- **Exercise prompt**
Emit the exact text of every line from the line with "for t, m in" to the line with "scene.view_settings.keyframe_insert(path, frame=frame(t))", both ends included. No other output is expected.

++++ Provided material ++++

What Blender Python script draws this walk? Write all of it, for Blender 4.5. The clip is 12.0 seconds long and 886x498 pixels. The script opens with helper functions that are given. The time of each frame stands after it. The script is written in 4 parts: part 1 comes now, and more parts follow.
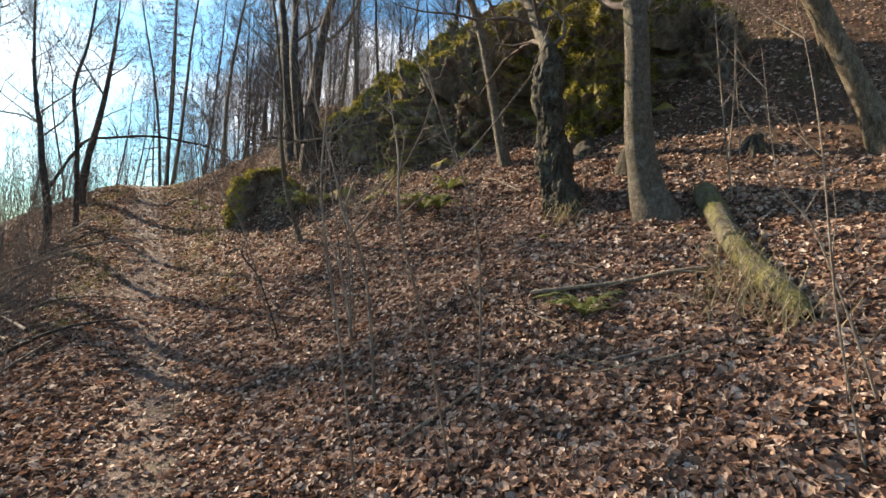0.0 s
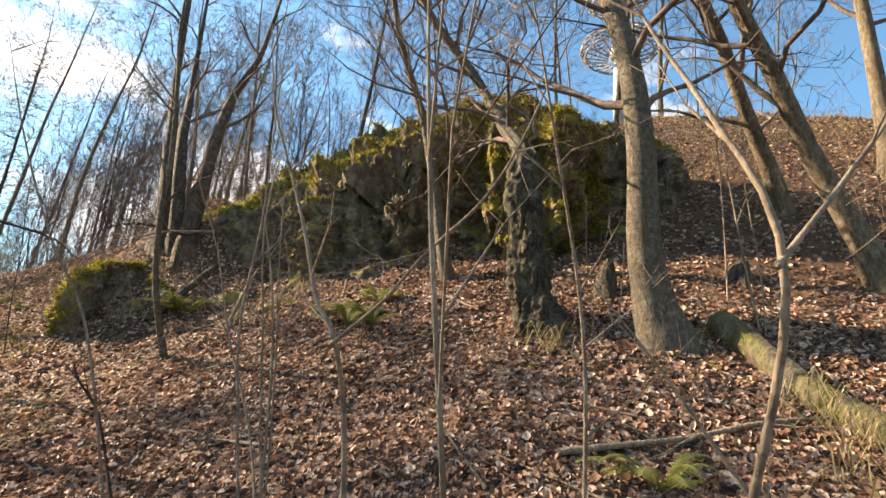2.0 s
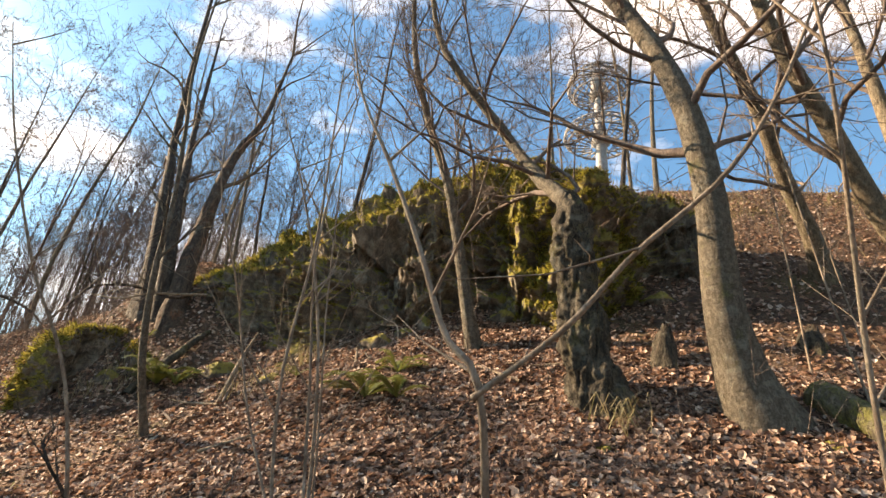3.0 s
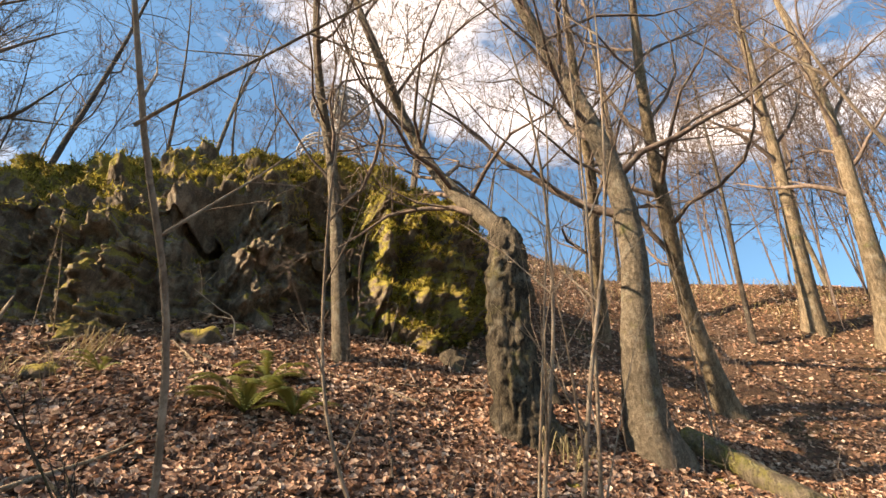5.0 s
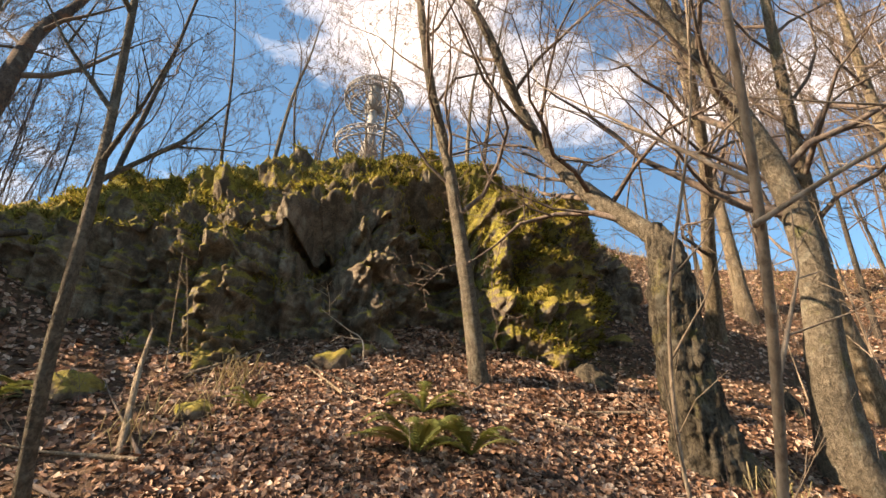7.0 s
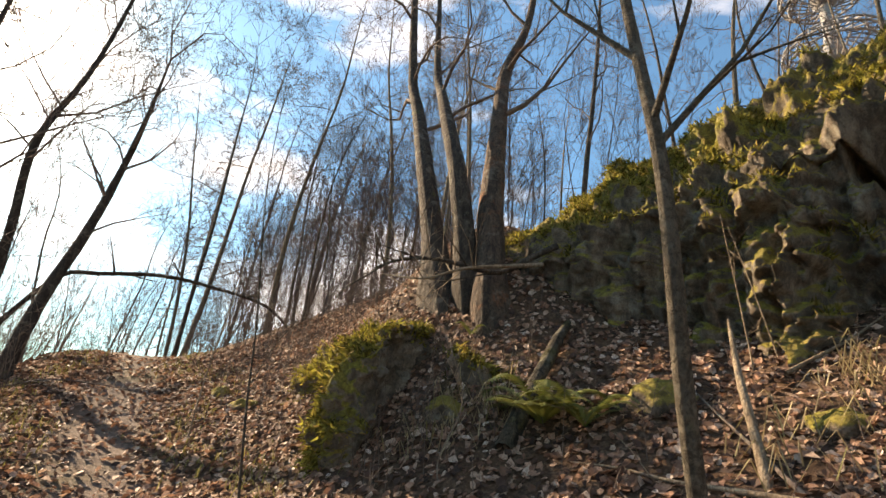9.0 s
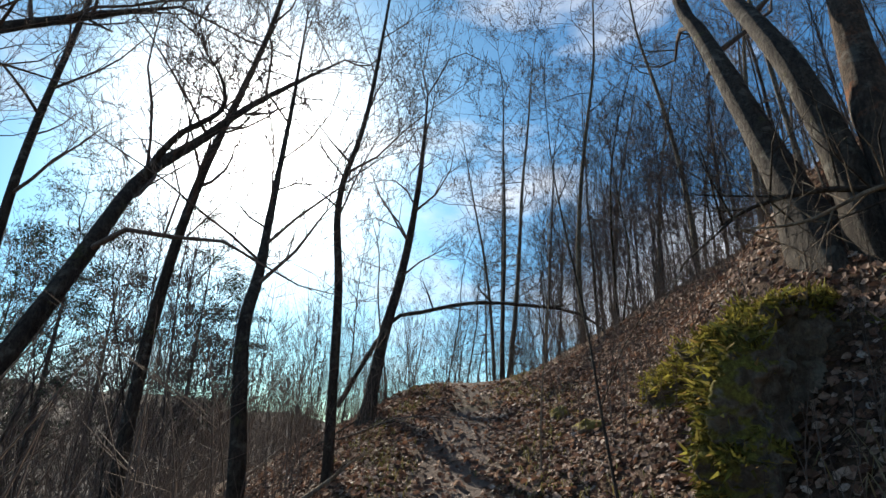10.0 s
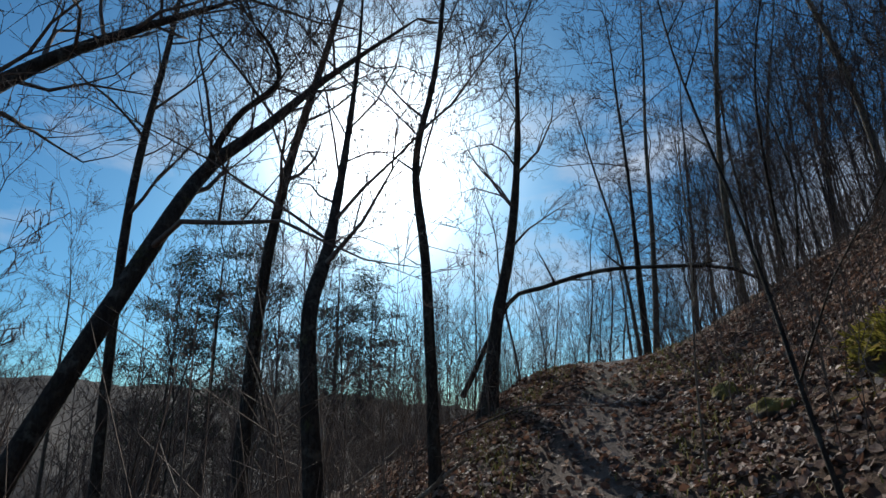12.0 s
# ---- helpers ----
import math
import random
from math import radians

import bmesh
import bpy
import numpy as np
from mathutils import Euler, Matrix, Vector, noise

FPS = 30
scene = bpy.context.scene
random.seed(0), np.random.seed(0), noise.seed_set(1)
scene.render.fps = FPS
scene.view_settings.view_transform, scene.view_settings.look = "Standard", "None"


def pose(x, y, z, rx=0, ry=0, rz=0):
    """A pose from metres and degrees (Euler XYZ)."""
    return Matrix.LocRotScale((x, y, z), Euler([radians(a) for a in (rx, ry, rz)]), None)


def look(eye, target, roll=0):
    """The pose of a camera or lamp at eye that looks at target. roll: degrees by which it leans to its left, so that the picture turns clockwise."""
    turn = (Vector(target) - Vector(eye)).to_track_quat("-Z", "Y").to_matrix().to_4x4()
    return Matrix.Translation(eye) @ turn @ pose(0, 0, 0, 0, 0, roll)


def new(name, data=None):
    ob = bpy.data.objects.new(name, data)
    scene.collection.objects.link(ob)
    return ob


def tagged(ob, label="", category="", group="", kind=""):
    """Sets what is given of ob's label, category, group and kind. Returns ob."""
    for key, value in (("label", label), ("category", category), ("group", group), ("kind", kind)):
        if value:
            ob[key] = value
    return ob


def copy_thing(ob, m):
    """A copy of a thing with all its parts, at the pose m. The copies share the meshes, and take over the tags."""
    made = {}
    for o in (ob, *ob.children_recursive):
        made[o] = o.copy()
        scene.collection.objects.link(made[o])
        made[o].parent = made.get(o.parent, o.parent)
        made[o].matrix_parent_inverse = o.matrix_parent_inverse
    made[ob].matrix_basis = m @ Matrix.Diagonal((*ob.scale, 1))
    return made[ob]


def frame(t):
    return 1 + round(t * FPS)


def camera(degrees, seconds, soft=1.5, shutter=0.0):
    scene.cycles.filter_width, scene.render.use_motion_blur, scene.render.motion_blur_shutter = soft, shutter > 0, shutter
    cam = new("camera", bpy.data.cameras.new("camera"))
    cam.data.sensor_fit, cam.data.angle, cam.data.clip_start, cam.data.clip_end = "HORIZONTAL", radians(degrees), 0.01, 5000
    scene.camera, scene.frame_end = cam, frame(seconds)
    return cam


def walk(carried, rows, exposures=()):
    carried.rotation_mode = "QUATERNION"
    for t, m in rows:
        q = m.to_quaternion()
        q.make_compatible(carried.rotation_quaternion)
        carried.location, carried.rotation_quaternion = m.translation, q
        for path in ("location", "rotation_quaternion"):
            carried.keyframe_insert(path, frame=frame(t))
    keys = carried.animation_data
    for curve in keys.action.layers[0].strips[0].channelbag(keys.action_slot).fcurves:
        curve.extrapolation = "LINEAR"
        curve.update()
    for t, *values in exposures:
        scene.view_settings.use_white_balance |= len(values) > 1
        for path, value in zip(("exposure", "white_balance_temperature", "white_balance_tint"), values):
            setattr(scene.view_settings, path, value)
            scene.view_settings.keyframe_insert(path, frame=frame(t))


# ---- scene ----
FOV = 79.33
cam = camera(FOV, 12.0, soft=1.5)
# seconds, eye x y z, turn about x y z
PATH = [
    (0.0, -0.045, 0.046, 1.547, 90.72, -2.33, -0.08),
    (0.5, -0.221, 0.581, 1.653, 91.45, -2.26, -5.34),
    (1.0, -0.405, 1.028, 1.693, 92.28, -2.34, -8.63),
    (1.5, -0.606, 1.403, 1.643, 97.91, -3.45, -11.87),
    (2.0, -0.784, 1.748, 1.502, 105.57, -4.51, -14.78),
    (2.5, -0.904, 2.177, 1.452, 111.90, -4.83, -16.32),
    (3.0, -1.128, 2.554, 1.451, 114.39, -4.61, -17.11),
    (3.5, -1.436, 2.963, 1.420, 116.38, -4.61, -23.04),
    (5.5, -2.880, 4.602, 1.569, 117.60, -1.71, -56.51),
    (6.0, -3.006, 4.850, 1.676, 117.00, -1.66, -56.20),
    (6.5, -3.122, 5.036, 1.750, 116.69, -1.44, -54.17),
    (8.5, -2.975, 5.983, 2.137, 112.80, -5.20, -15.94),
    (9.0, -3.270, 6.305, 2.126, 111.01, -5.57, 0.40),
    (9.5, -3.411, 6.622, 2.073, 110.62, -4.18, 18.86),
    (10.0, -3.753, 7.188, 2.269, 109.45, -1.86, 33.56),
    (10.5, -3.811, 7.468, 2.305, 109.38, -0.89, 41.08),
    (11.0, -3.866, 7.714, 2.317, 109.37, -0.04, 47.66),
    (11.5, -3.941, 7.910, 2.352, 108.73, 0.23, 49.62),
    (12.0, -4.140, 8.137, 2.342, 108.01, 0.74, 48.85),
]
EXPOSURE = [(0.0, 1.75, 7100, 12), (1.3, 2.25, 7600, 14), (2.5, 2.15, 8500, 17), (6.5, 1.95, 8700, 20), (8.3, 2.15, 8800, 20), (9.0, 1.9, 8600, 18), (9.5, 1.35, 7300, 12), (10.0, 0.8, 6300, 10), (10.5, 0.36, 5950, 9), (12.0, -0.08, 5600, 8)]
walk(cam, [(t, pose(x, y, z, rx, ry, rz)) for t, x, y, z, rx, ry, rz in PATH], EXPOSURE)

# ---- world and sun ----
SUN_AZ, SUN_EL = radians(56), radians(28)      # azimuth counted from +y towards -x
world = bpy.data.worlds.new("world")
scene.world = world
world.use_nodes = True
wn, wl = world.node_tree.nodes, world.node_tree.links
wn.clear()
w_out = wn.new("ShaderNodeOutputWorld")
w_bg = wn.new("ShaderNodeBackground")
w_sky = wn.new("ShaderNodeTexSky")
w_sky.sky_type = "NISHITA"
w_sky.sun_disc = False
w_sky.sun_elevation, w_sky.sun_rotation = SUN_EL, -SUN_AZ
w_sky.altitude, w_sky.air_density, w_sky.dust_density, w_sky.ozone_density = 300, 1.0, 0.8, 1.6
w_bg.inputs["Strength"].default_value = 0.07
w_co = wn.new("ShaderNodeTexCoord")
w_map = wn.new("ShaderNodeMapping")
w_map.inputs["Scale"].default_value = (1.0, 1.0, 2.6)
w_noise = wn.new("ShaderNodeTexNoise")
w_noise.inputs["Scale"].default_value = 1.7
w_noise.inputs["Detail"].default_value = 8
w_noise.inputs["Roughness"].default_value = 0.58
w_ramp = wn.new("ShaderNodeValToRGB")
w_ramp.color_ramp.elements[0].position, w_ramp.color_ramp.elements[1].position = 0.52, 0.7
w_mix = wn.new("ShaderNodeMix")
w_mix.data_type = "RGBA"
w_mix.inputs["B"].default_value = (9.5, 9.5, 9.7, 1)
wl.new(w_co.outputs["Generated"], w_map.inputs["Vector"])
wl.new(w_map.outputs["Vector"], w_noise.inputs["Vector"])
wl.new(w_noise.outputs["Fac"], w_ramp.inputs["Fac"])

w_tint = wn.new("ShaderNodeMix")
w_tint.data_type, w_tint.blend_type = "RGBA", "MULTIPLY"
w_tint.inputs["Factor"].default_value = 1.0
w_tint.inputs["B"].default_value = (0.57, 1.02, 1.2, 1)
wl.new(w_sky.outputs["Color"], w_tint.inputs["A"])
wl.new(w_tint.outputs["Result"], w_mix.inputs["A"])
# thin cloud glows round the sun
w_dot = wn.new("ShaderNodeVectorMath")
w_dot.operation = "DOT_PRODUCT"
w_dot.inputs[1].default_value = (-math.sin(SUN_AZ) * math.cos(SUN_EL), math.cos(SUN_AZ) * math.cos(SUN_EL), math.sin(SUN_EL))
w_pow = wn.new("ShaderNodeMath")
w_pow.operation = "POWER"
w_pow.inputs[1].default_value = 70.0
w_amp = wn.new("ShaderNodeMath")
w_amp.operation = "MULTIPLY_ADD"
w_amp.inputs[1].default_value = 1.0
w_clip = wn.new("ShaderNodeMath")
w_clip.operation = "MAXIMUM"
w_clip.inputs[1].default_value = 0.0
w_sum = wn.new("ShaderNodeMath")
w_sum.operation, w_sum.use_clamp = "ADD", True
wl.new(w_co.outputs["Generated"], w_dot.inputs[0])
wl.new(w_dot.outputs["Value"], w_clip.inputs[0])
wl.new(w_clip.outputs[0], w_pow.inputs[0])
wl.new(w_pow.outputs[0], w_amp.inputs[0])
w_amp.inputs[2].default_value = 0.0
wl.new(w_amp.outputs[0], w_sum.inputs[0])
wl.new(w_ramp.outputs["Color"], w_sum.inputs[1])
wl.new(w_sum.outputs[0], w_mix.inputs["Factor"])
w_halo = wn.new("ShaderNodeMath")
w_halo.operation = "POWER"
w_halo.inputs[1].default_value = 85.0
w_white = wn.new("ShaderNodeMix")
w_white.data_type = "RGBA"
w_white.inputs["A"].default_value, w_white.inputs["B"].default_value = (0, 0, 0, 1), (48, 47, 44, 1)
w_add = wn.new("ShaderNodeMix")
w_add.data_type, w_add.blend_type = "RGBA", "ADD"
w_add.inputs["Factor"].default_value = 1.0
wl.new(w_clip.outputs[0], w_halo.inputs[0])
wl.new(w_halo.outputs[0], w_white.inputs["Factor"])
wl.new(w_mix.outputs["Result"], w_add.inputs["A"])
wl.new(w_white.outputs["Result"], w_add.inputs["B"])
wl.new(w_add.outputs["Result"], w_bg.inputs["Color"])
wl.new(w_bg.outputs["Background"], w_out.inputs["Surface"])
sun = new("sun", bpy.data.lights.new("sun", "SUN"))
sun.data.energy, sun.data.angle, sun.data.color = 5.0, radians(0.55), (1.0, 0.87, 0.69)
sun_from = Vector((-math.sin(SUN_AZ) * math.cos(SUN_EL), math.cos(SUN_AZ) * math.cos(SUN_EL), math.sin(SUN_EL)))
sun.matrix_world = look(sun_from * 80, (0, 0, 0))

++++

- **Complete output**
    for t, m in rows:
        q = m.to_quaternion()
        q.make_compatible(carried.rotation_quaternion)
        carried.location, carried.rotation_quaternion = m.translation, q
        for path in ("location", "rotation_quaternion"):
            carried.keyframe_insert(path, frame=frame(t))
    keys = carried.animation_data
    for curve in keys.action.layers[0].strips[0].channelbag(keys.action_slot).fcurves:
        curve.extrapolation = "LINEAR"
        curve.update()
    for t, *values in exposures:
        scene.view_settings.use_white_balance |= len(values) > 1
        for path, value in zip(("exposure", "white_balance_temperature", "white_balance_tint"), values):
            setattr(scene.view_settings, path, value)
            scene.view_settings.keyframe_insert(path, frame=frame(t))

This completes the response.